Given instruction: Repeat each line of the material below exactly as it appears, minus any pictures.

□ □ □ □ □ □ □

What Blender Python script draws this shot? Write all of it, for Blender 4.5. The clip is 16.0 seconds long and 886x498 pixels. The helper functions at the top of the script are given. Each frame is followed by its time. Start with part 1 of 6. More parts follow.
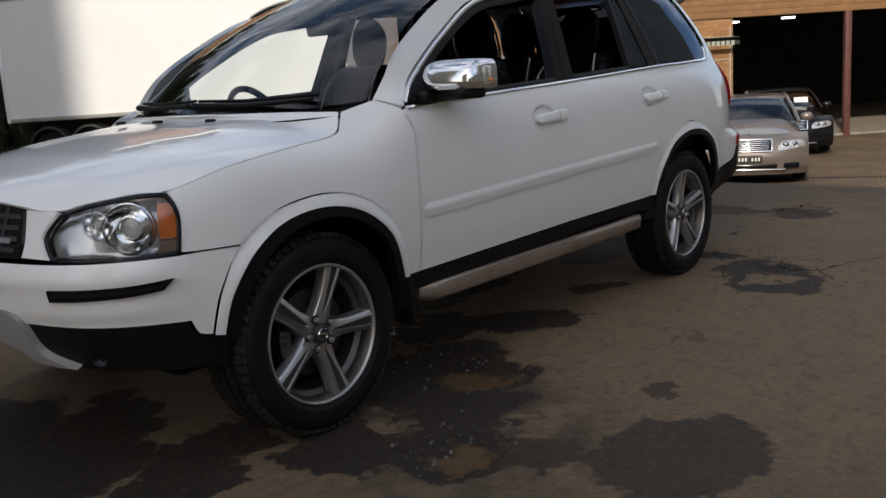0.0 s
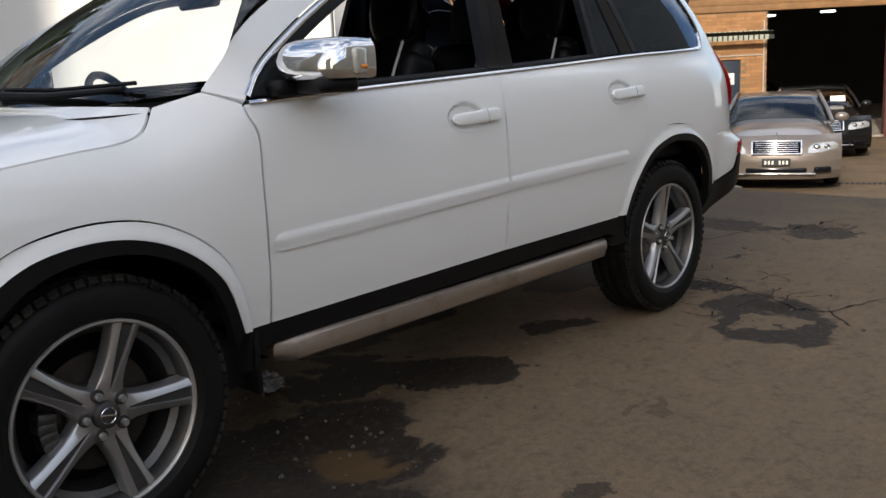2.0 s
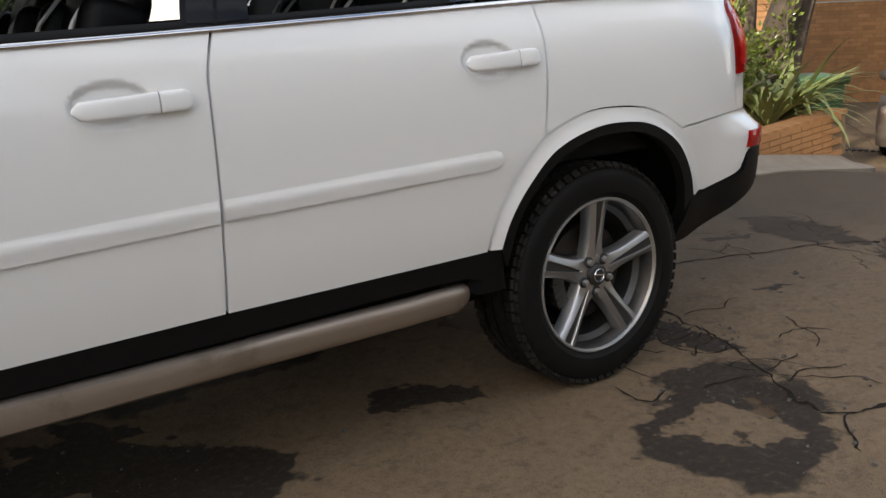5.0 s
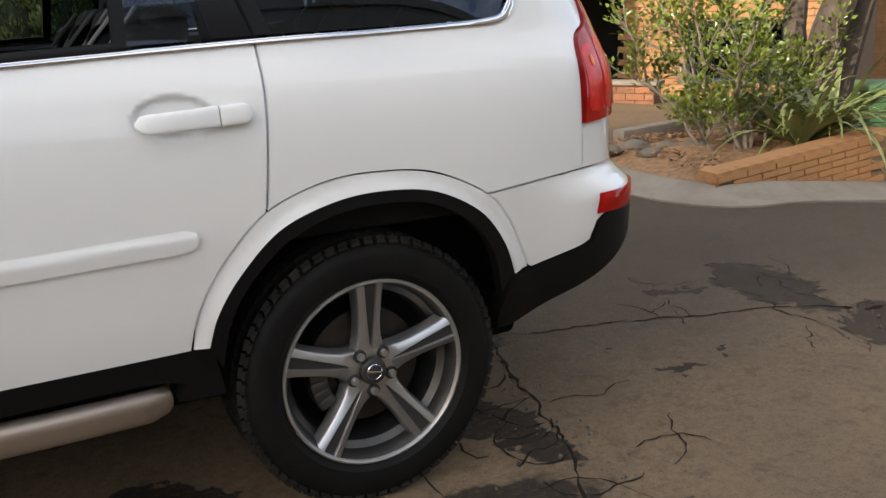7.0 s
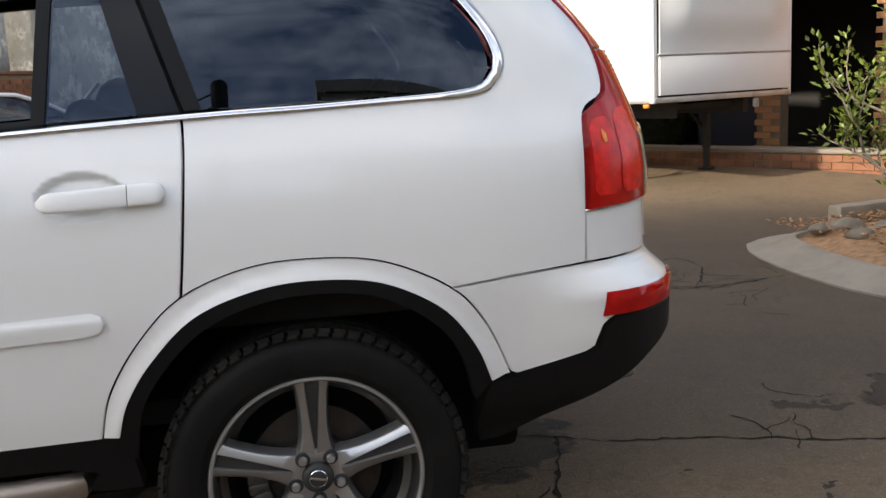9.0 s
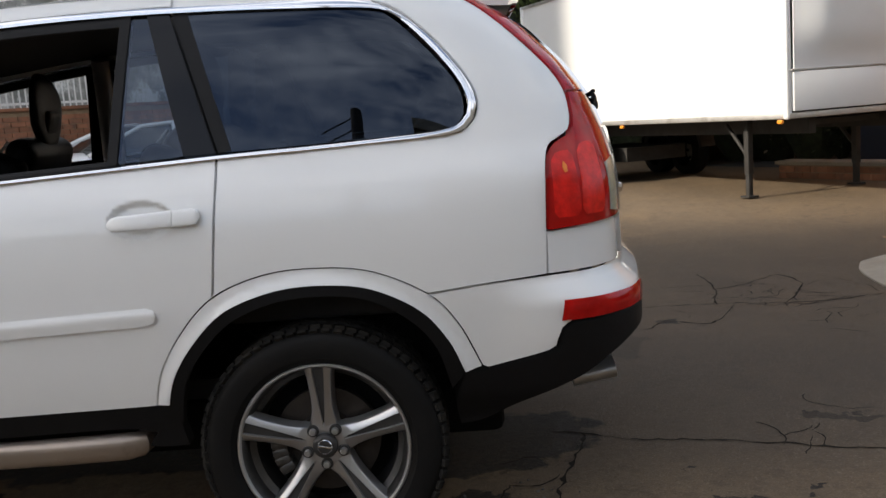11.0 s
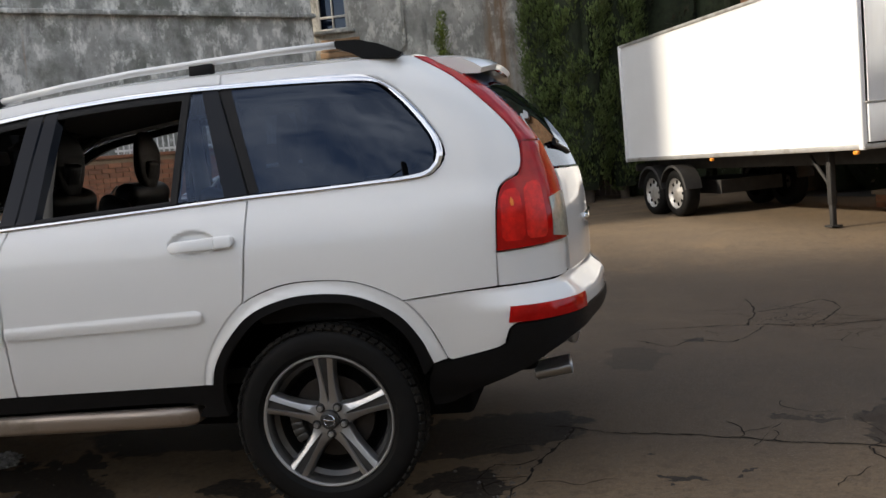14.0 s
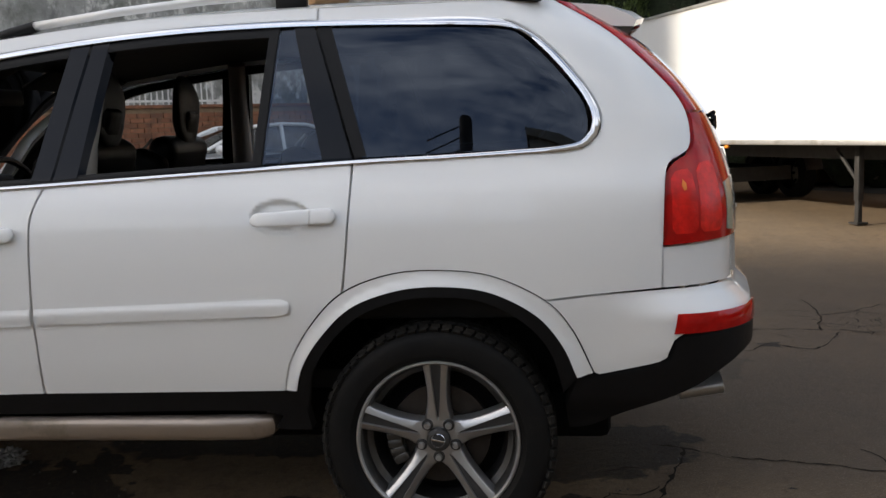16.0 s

□ □ □ □ □ □ □

Answer for this exercise:
What Blender Python script draws this shot? Write all of it, for Blender 4.5. The clip is 16.0 seconds long and 886x498 pixels. The helper functions at the top of the script are given. Each frame is followed by its time. Start with part 1 of 6. More parts follow.
0.0 s
2.0 s
5.0 s
7.0 s
9.0 s
11.0 s
14.0 s
16.0 s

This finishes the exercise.